La page de la dictature paraît bel et bien tournée avec l'arrivée ce lundi soir de Moncef Marzouki au sommet de l'état tunisien. L'un des opposants au régime de Ben Ali est élu président de la République par l'Assemblée nationale constituante issue de l'élection du 23 octobre, premier scrutin pluraliste libre de l'histoire du pays. En fait, Moncef Marzouki, 66 ans, dirigeant du Congrès pour la République (CPR, gauche nationaliste), a été élu par 153 voix pour, 3 contre, 2 abstentions et 44 votes blancs sur un total de 202 votants sur les 217 membres de la constituante.En effet, la première mission du "Monsieur le président" sera de désigner le chef du gouvernement, qui devrait être l'islamiste Hamadi Jebali. «Merci beaucoup de m'avoir accordé votre confiance. je ferai tout pour être à la hauteur», a réagi le nouveau président tunisien sur Twitter, ajoutant: «Vive la #tunisie». Selon la constitution provisoire votée samedi par l'Assemblée constituante, le chef de l'Etat est le chef suprême des forces armées et définit la politique étrangère en concertation avec le Premier ministre. Il promulgue et publie les lois votées par la Constituante, nomme et révoque les hauts gradés et le Mufti (autorité religieuse) en concertation avec le chef du gouvernement. Il peut être démis de ses fonctions par deux-tiers au moins des élus. Son mandat devrait durer un an au moins jusqu'à la rédaction et l'adoption d'une constitution définitive par l'Assemblée constituante et la tenue d'élections générales.
"Fier d'être Tunisien" "Je ressens du soulagement, de la joie, a-t-il expliqué à TV5 Monde après sa désignation. La volonté du peuple a été plus forte que celle de la dictature. Je suis très fier d'être tunisien." Après avoir pris ses quartiers au palais présidentiel de Carthage, avant de prêter serment sur le Coran devant la Constituante ce mardi matin, le nouveau président tunisien devra désigner un chef de gouvernement, qui doit être l'islamiste Hamadi Jebali, dont la future équipe doit obtenir la confiance de l'assemblée.

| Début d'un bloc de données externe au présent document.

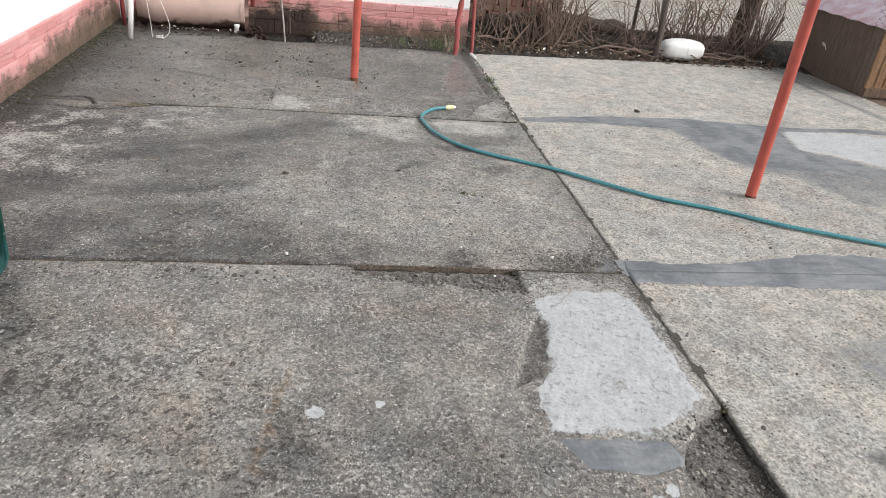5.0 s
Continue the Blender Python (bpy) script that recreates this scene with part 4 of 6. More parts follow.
def trench_soil():
    """Earth carried on from the trench floor to the edge of the next slab."""
    xs, ys = np.linspace(-0.05, 0.03, 9), np.linspace(-2.4, -0.86, 150)
    gx, gy = np.meshgrid(xs, ys)
    z, _ = surface(np.minimum(gx, -0.008), gy)
    z = np.minimum(z, -0.02) + 0.003 * smooth(gx, -0.05, -0.02) + fbm(gx, gy, 40, 3, 5) * 0.012
    bm = bmesh.new()
    vs = [[bm.verts.new(p) for p in zip(a, b, c)] for a, b, c in zip(gx, gy, z)]
    for a, b in zip(vs, vs[1:]):
        for k in range(8):
            bm.faces.new((a[k], a[k + 1], b[k + 1], b[k]))
    return part("joint_dirt", bm, SOIL, pavement, "brown earth along the trench")


trench_soil()


MOSS = plain("olive_joint_moss", (0.012, 0.012, 0.006), (0.06, 0.055, 0.022), 0.95, 140, bump=0.9)


def joint_moss(x0, x1, y, seed):
    """Dark moss standing in a joint, swelling and breaking off."""
    bm = bmesh.new()
    n = int((x1 - x0) / 0.008)
    rows = []
    for k in range(n + 1):
        x = x0 + (x1 - x0) * k / n
        w = 0.004 + 0.017 * noise.noise((x * 6, seed, 0.3)) + 0.008 * noise.noise((x * 28, seed, 2.0)) + 0.004 * min(1, max(0, x + 1.2))
        c = y + 0.003 * noise.noise((x * 9, seed, 5))
        h = 0.002 + 0.5 * max(0, w)
        w = max(w, 0.0015)
        rows.append([bm.verts.new((x, c + w * u, h * v - 0.005 + 0.003 * noise.noise((x * 60, u, seed)))) for u, v in ((-1, 0), (-0.6, 0.7), (0, 1), (0.6, 0.7), (1, 0))])
    for a, b in zip(rows, rows[1:]):
        for q in range(4):
            bm.faces.new((a[q], b[q], b[q + 1], a[q + 1]))
    bmesh.ops.recalc_face_normals(bm, faces=bm.faces)
    return part("joint_moss", bm, MOSS, pavement, "dark olive moss in the joint")


joint_moss(-2.4, -0.02, 2.022, 1.5)

# mortar pressed into the crossing of the joints
PALE_MORTAR = plain("crumbling_pale_mortar", (0.24, 0.235, 0.22), (0.48, 0.475, 0.455), 0.9, 60, bump=0.5)
MORTAR = plain("smooth_grey_mortar", (0.16, 0.17, 0.178), (0.225, 0.237, 0.248), 0.75, 30, bump=0.2)
filler("mortar_fill", -0.012, 0.02, -2.1, -1.77, -0.002, PALE_MORTAR)["label"] = "crumbling pale mortar in the joint"
filler("mortar_fill", -0.02, 0.02, -0.02, 0.115, 0.0005, MORTAR)["label"] = "smooth grey mortar in the joint"



# ---- ground: one sheet to the horizon ----
def ground_sheet():
    xs = np.concatenate([[-600, -120, -30, -10, -5], np.arange(-3.5, -2.6, 0.05), np.arange(-2.6, 0.4, 0.016), np.arange(0.4, 5.2, 0.05), [6, 8, 12, 30, 120, 600]])
    ys = np.concatenate([[-600, -120, -30, -10, -6, -4.5], np.arange(-3.8, -2.8, 0.05), np.arange(-2.8, -1.9, 0.015), np.arange(-1.9, 4.0, 0.25), np.arange(4.0, 5.6, 0.035), [6, 7, 8, 10, 14, 30, 120, 600]])
    gx, gy = np.meshgrid(xs, ys)
    # clods and hollows near the paving, level ground farther off
    near = smooth(gx, -4.2, -3.4) * (1 - smooth(gx, 4.8, 5.4)) * smooth(gy, -4.2, -3.4) * (1 - smooth(gy, 5.5, 6.5))
    z = -0.055 + (fbm(gx, gy, 3, 4, 201) * 0.05 + fbm(gx, gy, 22, 4, 211) * 0.03) * near
    front_soil = smooth(gy, -2.9, -2.7) * smooth(gx, -2.7, -2.5) * (1 - smooth(gx, 0.3, 0.5))
    z = z + (0.042 + (fbm(gx, gy, 30, 4, 221) * 0.045 + fbm(gx, gy, 9, 3, 231) * 0.03) * front_soil) * (1 - smooth(gy, -1.9, -1.8))
    front = np.interp(gx, FRONT_EDGE_X, FRONT_EDGE_Y) + 0.012
    under = (gx > -3.4) & (gx < 3.58) & (gy > front) & (gy < 4.05)
    z = np.where(under, -0.2, z)
    bed = smooth(gy, 4.1, 4.3) * smooth(gx, -0.1, 0.2)
    z = z + bed * (0.035 + 0.17 * smooth(gy, 4.6, 5.0) * (1 - smooth(gy, 5.15, 5.5))) 
    z = np.where((gx < 0) & (gy > 4.05), np.where((np.abs(gx + 1.74) < 0.3) & (gy < 4.66), -0.34, z + 0.05), z)
    z = np.where((gx > 3.5) & (gy > -2) & (gy < 4.6), z + 0.045, z)
    ny, nx = gx.shape
    i = np.arange(ny * nx).reshape(ny, nx)
    quads = np.stack([i[:-1, :-1], i[:-1, 1:], i[1:, 1:], i[1:, :-1]], -1).reshape(-1, 4)
    me = bpy.data.meshes.new("ground")
    me.from_pydata(np.stack([gx, gy, z], -1).reshape(-1, 3).tolist(), [], quads.tolist())
    me.materials.append(SOIL)
    return tagged(new("ground", me), "dark brown earth with gravel around the paving", "ground", kind="structure")


ground_sheet()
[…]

Le pari de l'alliance avec les islamistes Critiqué pour avoir choisi de faire alliance avec le parti des islamistes d'Ennahda, Moncef Marzouki a fait face lors du scrutin au vote blanc de 44 élus de gauche qui ont marqué ainsi leur opposition aux pouvoirs jugés démesurés qui seront attribués au Premier ministre islamiste, au détriment de ceux du président élu. Ce dernier leur a répondu: "Nous sommes des laïcs modérés. Nous avons en face des islamistes modérés. Essayons de travailler ensemble plutôt que d'aller à l'affrontement. Essayons de trouver des solutions pratiques aux nombreux problèmes pratiques des Tunisiens, comme la désertification, les problèmes économiques. Mon premier rôle consiste à défendre les droits de l'Homme, de la femme et de l'enfant. Une ligne rouge a été tracée avec mon élection."
Se tourner vers l'Europe Autre objectif que s'est assigné Moncef Marzouki: la politique étrangère. "Avec le premier ministre, je vais dialoguer notamment avec l'Europe. Je connais les problèmes de l'Europe. Mais aider la Tunisie est quelque chose d'important. Ce pays va devenir un laboratoire, si la transition démocratique est une réussite, ce pourrait être un exemple pour tout le monde."